* Start *
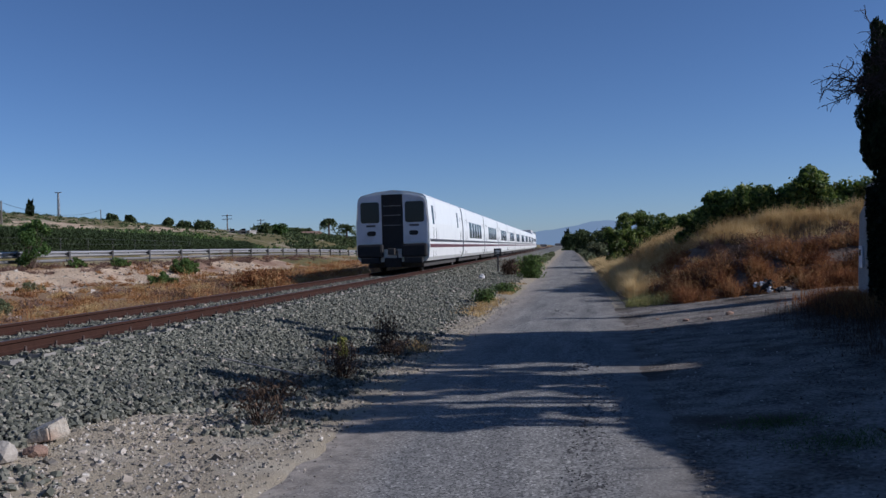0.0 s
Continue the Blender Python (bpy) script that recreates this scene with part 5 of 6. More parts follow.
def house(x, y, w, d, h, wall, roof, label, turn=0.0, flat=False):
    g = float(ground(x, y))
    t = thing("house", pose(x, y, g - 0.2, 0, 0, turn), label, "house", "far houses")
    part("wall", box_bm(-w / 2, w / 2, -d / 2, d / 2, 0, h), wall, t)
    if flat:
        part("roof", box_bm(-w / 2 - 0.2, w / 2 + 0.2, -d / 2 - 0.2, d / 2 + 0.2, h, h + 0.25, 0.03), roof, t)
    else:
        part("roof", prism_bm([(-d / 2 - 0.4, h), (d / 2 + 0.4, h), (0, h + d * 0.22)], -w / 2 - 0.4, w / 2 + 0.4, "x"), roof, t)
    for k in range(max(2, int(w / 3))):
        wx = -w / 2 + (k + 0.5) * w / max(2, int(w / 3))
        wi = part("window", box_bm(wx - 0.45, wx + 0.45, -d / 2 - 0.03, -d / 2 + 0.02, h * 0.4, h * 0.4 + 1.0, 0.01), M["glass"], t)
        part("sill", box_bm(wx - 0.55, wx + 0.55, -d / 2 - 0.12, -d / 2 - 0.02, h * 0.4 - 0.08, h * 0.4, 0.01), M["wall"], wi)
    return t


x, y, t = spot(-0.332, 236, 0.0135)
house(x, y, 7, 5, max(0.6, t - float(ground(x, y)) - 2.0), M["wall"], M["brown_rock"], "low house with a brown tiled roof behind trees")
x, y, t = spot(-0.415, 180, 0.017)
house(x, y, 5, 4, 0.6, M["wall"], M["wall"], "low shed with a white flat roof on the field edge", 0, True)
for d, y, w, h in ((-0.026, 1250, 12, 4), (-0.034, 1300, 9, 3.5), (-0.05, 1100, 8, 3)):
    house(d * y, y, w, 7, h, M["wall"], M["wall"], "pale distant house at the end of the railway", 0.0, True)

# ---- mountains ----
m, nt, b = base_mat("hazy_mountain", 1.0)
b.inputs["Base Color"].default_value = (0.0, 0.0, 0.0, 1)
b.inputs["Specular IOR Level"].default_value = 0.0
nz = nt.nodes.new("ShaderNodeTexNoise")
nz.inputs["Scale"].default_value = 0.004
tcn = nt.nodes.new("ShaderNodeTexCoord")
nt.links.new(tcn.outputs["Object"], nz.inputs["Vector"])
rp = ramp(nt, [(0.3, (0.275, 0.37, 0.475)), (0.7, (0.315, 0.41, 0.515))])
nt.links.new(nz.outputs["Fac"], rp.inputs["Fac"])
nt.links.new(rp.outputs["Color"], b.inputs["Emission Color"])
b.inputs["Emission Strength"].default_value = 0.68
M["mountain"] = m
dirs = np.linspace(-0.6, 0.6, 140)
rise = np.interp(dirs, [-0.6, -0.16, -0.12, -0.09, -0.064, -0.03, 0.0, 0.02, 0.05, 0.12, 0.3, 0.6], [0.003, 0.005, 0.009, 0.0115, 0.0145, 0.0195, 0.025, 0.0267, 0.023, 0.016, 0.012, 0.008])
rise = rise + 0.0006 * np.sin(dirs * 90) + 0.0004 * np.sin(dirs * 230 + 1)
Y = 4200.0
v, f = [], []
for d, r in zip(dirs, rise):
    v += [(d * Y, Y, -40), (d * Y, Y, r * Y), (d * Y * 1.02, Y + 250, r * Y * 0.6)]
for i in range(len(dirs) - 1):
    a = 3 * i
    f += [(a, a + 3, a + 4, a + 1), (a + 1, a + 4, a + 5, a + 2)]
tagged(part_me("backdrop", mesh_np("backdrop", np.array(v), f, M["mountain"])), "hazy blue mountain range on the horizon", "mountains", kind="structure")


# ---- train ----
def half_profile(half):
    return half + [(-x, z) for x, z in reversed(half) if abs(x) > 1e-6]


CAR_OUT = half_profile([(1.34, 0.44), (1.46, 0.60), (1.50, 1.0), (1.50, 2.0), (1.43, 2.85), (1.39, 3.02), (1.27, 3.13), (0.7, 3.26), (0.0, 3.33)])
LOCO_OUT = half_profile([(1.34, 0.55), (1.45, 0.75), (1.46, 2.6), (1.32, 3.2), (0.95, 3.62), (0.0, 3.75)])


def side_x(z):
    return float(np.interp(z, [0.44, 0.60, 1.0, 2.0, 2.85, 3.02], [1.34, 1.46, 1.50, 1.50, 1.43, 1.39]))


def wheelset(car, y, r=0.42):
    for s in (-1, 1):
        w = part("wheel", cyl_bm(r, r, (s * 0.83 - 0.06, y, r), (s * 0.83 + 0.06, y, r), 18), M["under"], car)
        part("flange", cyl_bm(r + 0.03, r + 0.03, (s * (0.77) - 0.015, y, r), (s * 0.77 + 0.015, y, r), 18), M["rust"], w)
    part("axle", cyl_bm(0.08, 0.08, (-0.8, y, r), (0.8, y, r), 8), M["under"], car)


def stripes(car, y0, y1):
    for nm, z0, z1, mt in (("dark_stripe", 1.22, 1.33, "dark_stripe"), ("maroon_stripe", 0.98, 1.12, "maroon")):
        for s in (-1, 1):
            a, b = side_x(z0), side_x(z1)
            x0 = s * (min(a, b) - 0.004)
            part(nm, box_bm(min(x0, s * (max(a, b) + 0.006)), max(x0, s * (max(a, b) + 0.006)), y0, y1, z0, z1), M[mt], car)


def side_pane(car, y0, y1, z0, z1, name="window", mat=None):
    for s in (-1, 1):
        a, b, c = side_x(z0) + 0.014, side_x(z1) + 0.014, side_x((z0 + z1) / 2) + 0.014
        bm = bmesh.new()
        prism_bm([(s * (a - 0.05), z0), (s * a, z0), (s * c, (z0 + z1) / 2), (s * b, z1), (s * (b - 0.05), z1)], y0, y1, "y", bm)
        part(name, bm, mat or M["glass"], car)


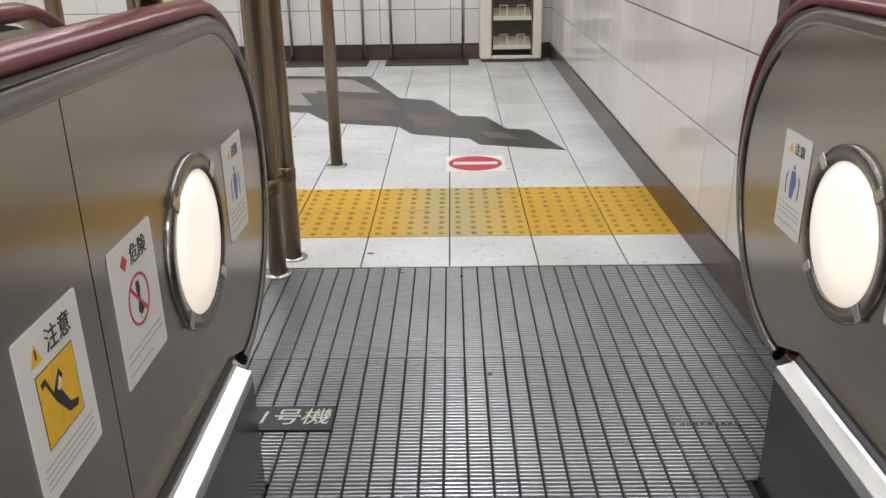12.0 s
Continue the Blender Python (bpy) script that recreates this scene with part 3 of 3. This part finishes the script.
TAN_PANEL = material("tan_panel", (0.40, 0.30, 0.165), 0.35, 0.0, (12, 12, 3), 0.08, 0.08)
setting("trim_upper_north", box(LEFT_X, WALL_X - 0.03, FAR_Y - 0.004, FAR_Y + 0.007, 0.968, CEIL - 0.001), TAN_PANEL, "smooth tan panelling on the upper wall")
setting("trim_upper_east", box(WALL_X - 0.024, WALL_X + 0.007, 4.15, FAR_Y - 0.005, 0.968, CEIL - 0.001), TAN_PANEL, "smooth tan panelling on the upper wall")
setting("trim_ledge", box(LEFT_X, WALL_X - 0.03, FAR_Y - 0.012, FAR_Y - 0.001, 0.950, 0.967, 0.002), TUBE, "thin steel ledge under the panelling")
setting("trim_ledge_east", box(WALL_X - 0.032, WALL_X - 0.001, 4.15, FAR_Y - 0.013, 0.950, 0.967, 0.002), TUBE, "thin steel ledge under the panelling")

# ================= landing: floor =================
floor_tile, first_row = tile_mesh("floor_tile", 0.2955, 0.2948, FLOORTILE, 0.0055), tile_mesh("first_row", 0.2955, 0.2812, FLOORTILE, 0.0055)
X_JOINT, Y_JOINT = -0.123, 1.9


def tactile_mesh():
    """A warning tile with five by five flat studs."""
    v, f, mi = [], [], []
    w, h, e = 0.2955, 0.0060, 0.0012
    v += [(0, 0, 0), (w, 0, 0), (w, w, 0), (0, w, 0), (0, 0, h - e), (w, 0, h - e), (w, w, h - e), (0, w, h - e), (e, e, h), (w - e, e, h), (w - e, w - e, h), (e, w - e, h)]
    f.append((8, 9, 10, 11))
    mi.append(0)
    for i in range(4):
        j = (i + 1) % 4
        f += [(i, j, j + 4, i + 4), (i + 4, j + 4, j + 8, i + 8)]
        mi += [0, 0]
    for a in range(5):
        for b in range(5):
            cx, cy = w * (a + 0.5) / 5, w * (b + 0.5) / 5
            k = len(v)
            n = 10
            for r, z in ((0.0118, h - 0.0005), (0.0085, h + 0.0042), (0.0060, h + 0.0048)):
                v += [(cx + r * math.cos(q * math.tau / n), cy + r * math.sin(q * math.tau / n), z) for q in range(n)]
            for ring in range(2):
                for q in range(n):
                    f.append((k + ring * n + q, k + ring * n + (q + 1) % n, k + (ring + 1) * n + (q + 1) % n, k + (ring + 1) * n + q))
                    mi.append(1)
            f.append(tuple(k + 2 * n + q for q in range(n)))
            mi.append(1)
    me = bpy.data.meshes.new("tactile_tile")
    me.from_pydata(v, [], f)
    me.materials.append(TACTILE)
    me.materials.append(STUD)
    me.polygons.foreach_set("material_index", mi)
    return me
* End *
• Your objective: With the first line being the one containing "finishes the script." and the last line the one containing "X_JOINT, Y_JOINT = -0.123, 1.9", transcribe exactly the lines above that fall in that range.

• Task output:
Continue the Blender Python (bpy) script that recreates this scene with part 3 of 3. This part finishes the script.
TAN_PANEL = material("tan_panel", (0.40, 0.30, 0.165), 0.35, 0.0, (12, 12, 3), 0.08, 0.08)
setting("trim_upper_north", box(LEFT_X, WALL_X - 0.03, FAR_Y - 0.004, FAR_Y + 0.007, 0.968, CEIL - 0.001), TAN_PANEL, "smooth tan panelling on the upper wall")
setting("trim_upper_east", box(WALL_X - 0.024, WALL_X + 0.007, 4.15, FAR_Y - 0.005, 0.968, CEIL - 0.001), TAN_PANEL, "smooth tan panelling on the upper wall")
setting("trim_ledge", box(LEFT_X, WALL_X - 0.03, FAR_Y - 0.012, FAR_Y - 0.001, 0.950, 0.967, 0.002), TUBE, "thin steel ledge under the panelling")
setting("trim_ledge_east", box(WALL_X - 0.032, WALL_X - 0.001, 4.15, FAR_Y - 0.013, 0.950, 0.967, 0.002), TUBE, "thin steel ledge under the panelling")

# ================= landing: floor =================
floor_tile, first_row = tile_mesh("floor_tile", 0.2955, 0.2948, FLOORTILE, 0.0055), tile_mesh("first_row", 0.2955, 0.2812, FLOORTILE, 0.0055)
X_JOINT, Y_JOINT = -0.123, 1.9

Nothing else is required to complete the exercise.